The Belleperche lovers


None of these cries of love could match the intensity of the story of Alceste and Clémence. 1827: Clémence Bringou and Alceste Orliac fell in love and proved it by engraving their names under hearts topped with initials. In 1830, carried away by his feelings but also by the atmosphere of the Revolution that overthrew Charles X, Alceste took a ladder and calligraphed in the middle of the corridor the most beautiful of Belleperche's graffiti, a huge, clear "Vive la Liberté". She grew wings. The two lovebirds once again displayed this mutilated invocation: "May God...". A majestic "Gloire aux Amans" ("Glory to the lovers") dominates a doorway, with hearts ablaze with passion. In 1831, Clémence changed her surname. From "Bringou", no doubt a family nickname, she became "Chatinières", her real name. And then, apparently, disaster struck. In the embrasure of the vast bay window, we read "the freedom of Clémence Chatinières". And next to it, in a corner, this sentence full of spite written obliquely: "Clémence the infidel (sic) paid by an eternal fidelity (sic)".

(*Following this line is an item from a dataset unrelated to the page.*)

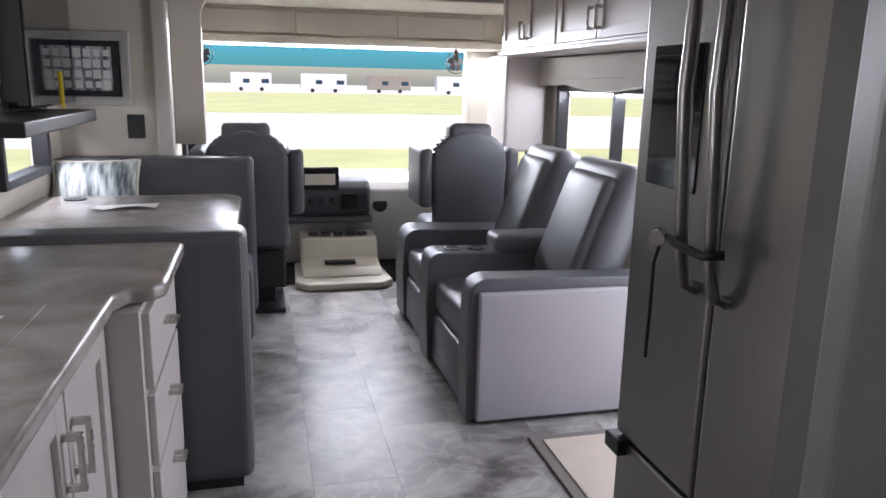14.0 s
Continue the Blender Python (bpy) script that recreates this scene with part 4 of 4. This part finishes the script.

What happened to Clémence? How did this long romance end? It's up to each of us to make up our own minds*. Because that's what graffiti is all about: an enigma that leaves the reader with no explanation, no clue, just his or her imagination. Love, disappointment, anger, regret, hope... the whole gamut of feelings comes across in these modest inscriptions. And the moral in all this? There is one, engraved on a wall of the staircase dating from the Revolution, in the gardeners' wing. A truism, to be sure, but one that speaks for itself: "To avoid evil, only do good".


Jean-Michel GARRIC - Curator of Belleperche Abbey

* Mr Delord, a history teacher, looked into this mystery at our request: Clémence was quite simply married in 1834... but not to Alceste!